HANNA BARRY: Just in terms of the loans that Bridge has issued, Bridge I think is quite confident that it’s lent money to people who can afford it, although it has come under fire in recent years for emolument attachment orders, which are often called garnishee orders, although incorrectly but essentially where creditors attach a part of your salary in order to be paid…they attach that salary directly from your employer. You said in your business rescue statement that defaults are at a five-year low, how does Bridge define a default or a non-performing loan and what percentage of your book would you say is non-performing?
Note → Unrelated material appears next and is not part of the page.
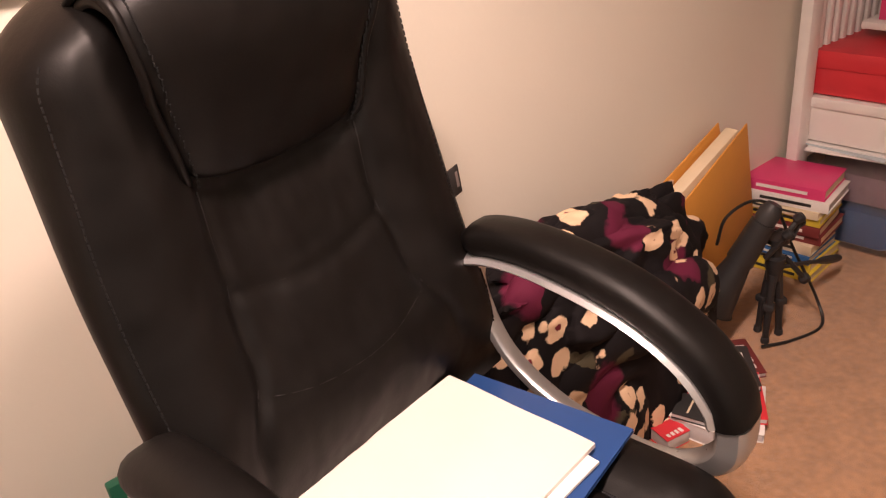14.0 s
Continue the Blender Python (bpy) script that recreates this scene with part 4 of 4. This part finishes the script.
# ---- the heap and the shelf end of the far room ----
def cloth_heap():
    t = thing("clothes_heap", pose(1.245, 2.865, 0.004), "heap of black floral clothes on a bag", "clothes")
    bm = bmesh.new()
    n, rows = 150, 80
    g = []
    for j in range(rows + 1):
        e = j / rows * 0.5 * math.pi
        ring = []
        for i in range(n):
            a = 2 * math.pi * i / n
            d = Vector((math.cos(a) * math.cos(e), math.sin(a) * math.cos(e), math.sin(e)))
            q = d + 0.35 * Vector((noise.noise(d * 2.3), noise.noise(d * 2.3 + Vector((7, 0, 0))), noise.noise(d * 2.3 + Vector((0, 7, 0)))))
            fold = abs(noise.noise(Vector((q.x * 2.6, q.y * 2.6, q.z * 3.6)))) * 2.4 - 0.5
            crease = abs(noise.noise(q * 6.0 + Vector((3, 3, 3)))) * 2 - 0.5
            r = 0.98 + 0.10 * noise.noise(d * 1.7) + 0.16 * fold + 0.06 * crease
            up = (1 - 0.10 * d.x) * 0.98 + 0.06 * noise.noise(d * 1.7) + 0.028 * min(fold, 0.5) + 0.010 * min(crease, 0.5)
            ring.append(bm.verts.new((0.395 * r * d.x, 0.15 * r * d.y, max(0.0, 0.565 * up * (math.sin(e) ** 0.45 if e > 0 else 0)))))
        g.append(ring)
    for a, b in zip(g, g[1:]):
        for i in range(n):
            bm.faces.new((a[i], a[(i + 1) % n], b[(i + 1) % n], b[i]))
    part("clothes_body", bm, FLORAL, t, smooth=60)
    # a sleeve and a twisted fold over the top
    for k, (pts, r) in enumerate((([(-0.36, -0.05, 0.40), (-0.24, -0.06, 0.475), (-0.08, -0.04, 0.500), (0.06, -0.02, 0.480), (0.20, -0.02, 0.425), (0.31, -0.02, 0.31)], 0.040), ([(-0.24, -0.11, 0.26), (-0.06, -0.125, 0.33), (0.10, -0.13, 0.345), (0.24, -0.10, 0.29), (0.36, -0.05, 0.14)], 0.042))):
        bm = bmesh.new()
        path = smooth_path(pts, 10)
        tube(bm, path, [r * (0.15 + 1.0 * math.sin(math.pi * (i + 0.3) / len(path)) ** 0.6) * (1 + 0.45 * noise.noise((i * 0.22, k, 0))) for i in range(len(path))], 16, (0, 0, 1), 1.5)
        part("fold", bm, FLORAL, t, smooth=70)


cloth_heap()


def shelf_end():
    # card folders leaning on the wall
    f = thing("card_folder", pose(1.928, 2.972, 0.505, 0, -19, 2), "orange card folder full of papers leaning on the wall", "folder")
    boxpart("cover", (-0.16, -0.030, -0.175), (0.32, 0.004, 0.35), ORANGE, f, 0.001, pose(0, 0, 0, 3, 0, 3))
    boxpart("cover", (-0.19, 0.030, -0.165), (0.32, 0.004, 0.35), ORANGE, f, 0.001)
    boxpart("page_block", (-0.165, 0.002, -0.180), (0.30, 0.036, 0.335), CREAM, f, 0.002)
    # stack of paperbacks
    rng = random.Random(3)
    z = 0.004
    for h, m_, lab in ((0.03, YELLOWC, "yellow paperback in a stack"), (0.028, YELLOWC, "yellow paperback in a stack"), (0.024, BLUEC, "blue paperback in a stack"), (0.03, CREAM, "cream paperback in a stack"), (0.028, MAROON, "maroon paperback in a stack"),
                       (0.03, MAROON, "maroon paperback in a stack"), (0.026, YELLOWC, "yellow paperback in a stack"), (0.022, CREAM, "cream paperback in a stack"), (0.03, WHITEBOX, "white paperback in a stack"), (0.032, PINK, "pink paperback on top of a stack")):
        b = thing("paperback", pose(2.185 + rng.uniform(-0.012, 0.012), 2.93 + rng.uniform(-0.012, 0.012), z, 0, 0, 6 + rng.uniform(-5, 5)), lab, "book", "stack of paperbacks")
        boxpart("page_block", (0.003, 0, h / 2), (0.165, 0.225, h - 0.005), CREAM if m_ is not WHITEBOX else PAGES, b, 0.001)
        for zz in (0.0012, h - 0.0012):
            boxpart("cover", (0, 0, zz), (0.175, 0.232, 0.0024), m_, b, 0.0005)
        boxpart("spine", (-0.0865, 0, h / 2), (0.003, 0.232, h), m_, b, 0.001)
        boxpart("spine_print", (-0.0883, 0.0, h / 2), (0.0006, 0.14, h * 0.3), WHITEBOX if m_ in (MAROON, PINK, BLUEC) else INK, b, 0)
        z += h
    # white slatted cot end with boxes in front of it
    s = thing("cot_end", pose(2.285, 2.985, 0.004, 0, 0, -3), "white slatted wooden cot end leaning by the wall", "cot")
    boxpart("post", (0.0, 0, 0.62), (0.055, 0.035, 1.24), WHITEBOX, s, 0.006)
    for z_ in (0.30, 1.20):
        boxpart("rail", (0.33, 0, z_), (0.62, 0.028, 0.06), WHITEBOX, s, 0.005)
    for k in range(14):
        boxpart("slat", (0.052 + 0.040 * k, 0, 0.75), (0.022, 0.014, 0.86), WHITEBOX, s, 0.004)
    bm = bmesh.new()
    lathe(bm, [(0.012, 0), (0.012, 0.001)], 14, Matrix.Translation((0, -0.0185, 0.80)) @ pose(0, 0, 0, 90))
    part("bolt_cap", bm, TAUPE, s)
    k = thing("small_shelf", pose(2.56, 2.80, 0.60), "white box top with books standing on it", "shelf")
    boxpart("shelf_board", (0.05, 0.02, 0.035), (0.30, 0.22, 0.02), WHITEBOX, k, 0.003)
    for k, m_ in enumerate((PINK, MAUVE, WHITEBOX, TEAL)):
        bm = bmesh.new()
        box(bm, (0, 0, 0.11), (0.03, 0.16, 0.22), 0.002)
        single("upright_book", bm, m_, pose(2.51 + 0.036 * k, 2.82, 0.645), "book standing on top of the boxes", "book", "books on the boxes")
    r = thing("red_box", pose(2.49, 2.87, 0.470, 0, 0, 4), "red lidded card box on a white box", "box")
    boxpart("base", (0, 0, 0.055), (0.33, 0.24, 0.11), RED, r, 0.004)
    boxpart("lid", (0, 0, 0.10), (0.34, 0.25, 0.05), RED, r, 0.004)
    w = thing("white_box", pose(2.48, 2.87, 0.335, 0, 0, 4), "white lidded card box on plastic boxes", "box")
    boxpart("base", (0, 0, 0.06), (0.33, 0.23, 0.12), WHITEBOX, w, 0.004)
    boxpart("lid", (0, 0, 0.115), (0.345, 0.245, 0.03), WHITEBOX, w, 0.004)
    for x in (-0.168, 0.168):
        boxpart("corner_bracket", (x, -0.118, 0.122), (0.02, 0.012, 0.026), BRONZE, w, 0.003, None, "dull metal corner bracket")
    boxpart("label_holder", (0.0, -0.1265, 0.055), (0.05, 0.002, 0.02), BRONZE, r, 0.001)
    for k, (m_, rz, lab) in enumerate(((PAPER, 9, "loose white papers under a white box"), (PALEBLUE, -3, "pale blue folder under a white box"), (PAPER, 3, "loose white papers under a white box"))):
        bm = bmesh.new()
        box(bm, (0, 0, 0.005 * k + 0.002), (0.36 - 0.02 * k, 0.25, 0.004), 0)
        single("paper_stack", bm, m_, pose(2.465, 2.858, 0.3335 - 0.0165, 0, 0, rz), lab, "papers", "papers on the crate")
    p = thing("plastic_crate", pose(2.52, 2.855, 0.004, 0, 0, 4), "clear plastic crate with blue and mauve cloth", "storage box")
    boxpart("tub", (0, 0, 0.147), (0.36, 0.28, 0.294), CLEAR, p, 0.02)
    boxpart("lid", (0, 0, 0.302), (0.38, 0.30, 0.02), PALEBLUE, p, 0.008, None, "pale plastic lid")
    boxpart("filling", (0, 0, 0.07), (0.33, 0.25, 0.12), BLUEC, p, 0.03)
    boxpart("filling", (0, 0, 0.19), (0.32, 0.24, 0.10), MAUVE, p, 0.03)
    # tripod head and cable
    t = thing("tripod", pose(1.80, 2.76, 0.004), "small black camera tripod with a pan arm", "tripod")
    for a in (200, 330, 80):
        bm = bmesh.new()
        d = Vector((math.cos(radians(a)), math.sin(radians(a)), 0))
        tube(bm, [d * 0.030 + Vector((0, 0, 0.008)), d * 0.024 + Vector((0, 0, 0.1)), d * 0.012 + Vector((0, 0, 0.19))], [0.008, 0.010, 0.011], 8)
        leg = part("leg", bm, BLACK, t)
        bm = bmesh.new()
        lathe(bm, [(0.009, 0), (0.011, 0.003), (0.010, 0.016), (0.006, 0.018)], 10, Matrix.Translation(d * 0.031))
        part("rubber_foot", bm, DARKGREY, leg)
        bm = bmesh.new()
        box(bm, d * 0.026 + Vector((0, 0, 0.105)), (0.026, 0.026, 0.018), 0.004, pose(0, 0, 0, 0, 0, a))
        part("leg_clamp", bm, DARKGREY, leg)
    bm = bmesh.new()
    lathe(bm, [(0.016, 0.17), (0.020, 0.20), (0.024, 0.21), (0.024, 0.235), (0.014, 0.24), (0.014, 0.275), (0.028, 0.278), (0.030, 0.292), (0.022, 0.294)], 14)
    part("head", bm, BLACK, t)
    bm = bmesh.new()
    tube(bm, smooth_path([(0.01, -0.01, 0.205), (0.12, -0.005, 0.165), (0.25, 0.0, 0.115), (0.36, 0.005, 0.075)], 4), [0.006] * 8 + [0.010, 0.012, 0.012, 0.012, 0.009], 8)
    part("pan_arm", bm, BLACK, t)
    for a_, b_ in (((0.0, 0.0, 0.26), (0.055, -0.02, 0.325)), ((0.055, -0.02, 0.325), (0.05, 0.03, 0.215)), ((0.02, 0.0, 0.21), (0.085, 0.04, 0.25)), ((0.045, 0.0, 0.215), (0.10, -0.03, 0.14)), ((-0.03, 0.01, 0.24), (-0.01, -0.03, 0.31)), ((0.03, -0.02, 0.28), (0.10, 0.0, 0.29))):
        bm = bmesh.new()
        tube(bm, [a_, b_], 0.007, 8)
        lathe(bm, [(0.010, -0.012), (0.013, -0.008), (0.013, 0.008), (0.010, 0.012)], 10, Matrix.Translation(b_) @ pose(0, 0, 0, 40, 30, 0))
        part("clamp_rod", bm, BLACK, t)
    d = thing("clip_lamp", pose(1.715, 2.80, 0.20), "black clip lamp with a tapered shade on the clothes", "lamp")
    bm = bmesh.new()
    lathe(bm, [(0.058, -0.15), (0.055, -0.15), (0.030, -0.01), (0.026, 0.10), (0.030, 0.10), (0.034, -0.01)], 22, pose(0, 0, 0.06, 16, 22, 0))
    part("shade", bm, BLACK, d)
    bm = bmesh.new()
    lathe(bm, [(0.026, 0.10), (0.027, 0.13), (0.018, 0.15), (0.006, 0.152)], 18, pose(0, 0, 0.06, 16, 22, 0))
    part("lamp_cap", bm, DARKGREY, d)
    bm = bmesh.new()
    tube(bm, smooth_path([(1.70, 2.86, 0.28), (1.70, 2.84, 0.36), (1.78, 2.82, 0.38), (1.86, 2.80, 0.33), (1.90, 2.77, 0.22), (1.96, 2.72, 0.06), (1.92, 2.68, 0.012), (1.82, 2.70, 0.01), (1.74, 2.74, 0.012)], 8), 0.004, 6)
    single("black_cable", bm, WIRE, pose(0, 0, 0), "loose black cable looped over the tripod", "cable")
    # magazines on the carpet
    rng = random.Random(8)
    for x, y, z, rz, w, h, m_, lab in ((1.46, 2.695, 0.004, 30, 0.17, 0.022, WHITEBOX, "white magazine under others on the carpet"), (1.475, 2.705, 0.026, 38, 0.165, 0.016, RED, "red magazine in a slipping pile on the carpet"),
                                       (1.465, 2.715, 0.042, 26, 0.160, 0.014, WHITEBOX, "white magazine with dark print in a slipping pile"), (1.52, 2.745, 0.056, 44, 0.15, 0.016, INK, "dark magazine with white print on top of the pile"),
                                       (1.315, 2.715, 0.004, -12, 0.060, 0.034, RED, "small red book beside the clothes"), (1.385, 2.680, 0.050, 18, 0.075, 0.014, INK, "small dark magazine with white print by the clothes"),
                                       (1.385, 2.680, 0.004, 10, 0.078, 0.046, WHITEBOX, "short stack of white booklets by the clothes"), (1.62, 2.785, 0.004, 52, 0.14, 0.014, MAROON, "maroon magazine half under the clothes")):
        b = thing("magazine", pose(x, y, z, 0, 0, rz), lab, "magazine", "magazines on the carpet")
        boxpart("page_block", (0, 0, h / 2), (w, w * 1.30, h - 0.004), PAGES, b, 0.001)
        for zz in (0.001, h - 0.001):
            boxpart("cover", (0, 0, zz), (w + 0.004, w * 1.33, 0.002), m_, b, 0.0005)
        ink = WHITEBOX if m_ in (INK, RED, MAROON) else INK
        for k in range(4):
            boxpart("print_bar", (-w * 0.30 + w * 0.19 * k, -w * 0.46, h + 0.0003), (w * 0.12, w * rng.uniform(0.16, 0.24), 0.0006), ink, b, 0)
        boxpart("print_bar", (0, w * 0.25, h + 0.0003), (w * 0.7, w * 0.06, 0.0006), RED if m_ is WHITEBOX else CREAM, b, 0)
    d = thing("pink_case", pose(-0.375, 2.35, 0.004, 0, 0, 10), "white case with a glossy pink lid on the carpet", "case")
    boxpart("case_body", (0, 0, 0.05), (0.17, 0.13, 0.10), WHITEBOX, d, 0.02)
    boxpart("case_lid", (0, 0, 0.106), (0.176, 0.136, 0.014), PINK, d, 0.008)


shelf_end()


# ---- dark bin behind the door ----
def dark_bin():
    bm = bmesh.new()

    def ring(a, b, z, r):
        out = []
        for cx, cy, a0 in ((a - r, b - r, 0), (r - a, b - r, 90), (r - a, r - b, 180), (a - r, r - b, 270)):
            for k in range(6):
                q = radians(a0 + 18 * k)
                out.append((cx + r * math.cos(q), cy + r * math.sin(q), z))
        return out
    t = thing("dark_bin", pose(-0.675, 1.50, 0) @ Matrix.Diagonal((1, 1, 0.955, 1)), "dark grey rounded plastic bin beside the door", "bin")
    loft(bm, [ring(0.20, 0.12, 0, 0.05), ring(0.21, 0.13, 0.02, 0.05), ring(0.214, 0.134, 0.685, 0.05), ring(0.208, 0.128, 0.690, 0.05)])
    part("bin_body", bm, DARKGREY, t)
    bm = bmesh.new()
    loft(bm, [ring(0.209, 0.129, 0.688, 0.05), ring(0.216, 0.136, 0.692, 0.05), ring(0.212, 0.132, 0.74, 0.05), ring(0.19, 0.11, 0.772, 0.05), ring(0.15, 0.07, 0.784, 0.04)])
    part("lid", bm, DARKGREY, t)


dark_bin()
CLIFF COOMBE: Hanna, yes, again, the business rescue plan and the reason why we went into business rescue is to ensure a sustainable future. This touches on capital preservation for all those investors, we want to make sure that even though the guys are taking less of an interest rate they can sleep sound in the fact that their capital will be preserved for the remaining period.
Now being a strong business and having a sustainable future obviously depends on the fundamentals and Bridge has never had any issues on the fundamentals, we believe that it is a good business that’s got a good positioning in the market, we have a strong client base, we have an 18% bad debt average, which we are quite happy with, it’s coming down and it’s the simple fact that there are that many clients in the market looking for loans that the quality of loans are certainly improving. So we’re confident that the business model is as strong as it was 18 months ago when this process was kicked off.
The only issue that we are dealing with is a funding issue, so we’re looking at the economic climate and the cycle around this and we’re saying if we’re not going to get funding in the short to medium term immediately now we have to become self-funded, we need to reinvest, the operating expenses need to cut down, reinvest that and also reinvest a portion of our investors’ returns into our own assets to make sure that we are a sustainable business in the future.
HANNA BARRY: Cliff Coombe is an executive director at Bridge.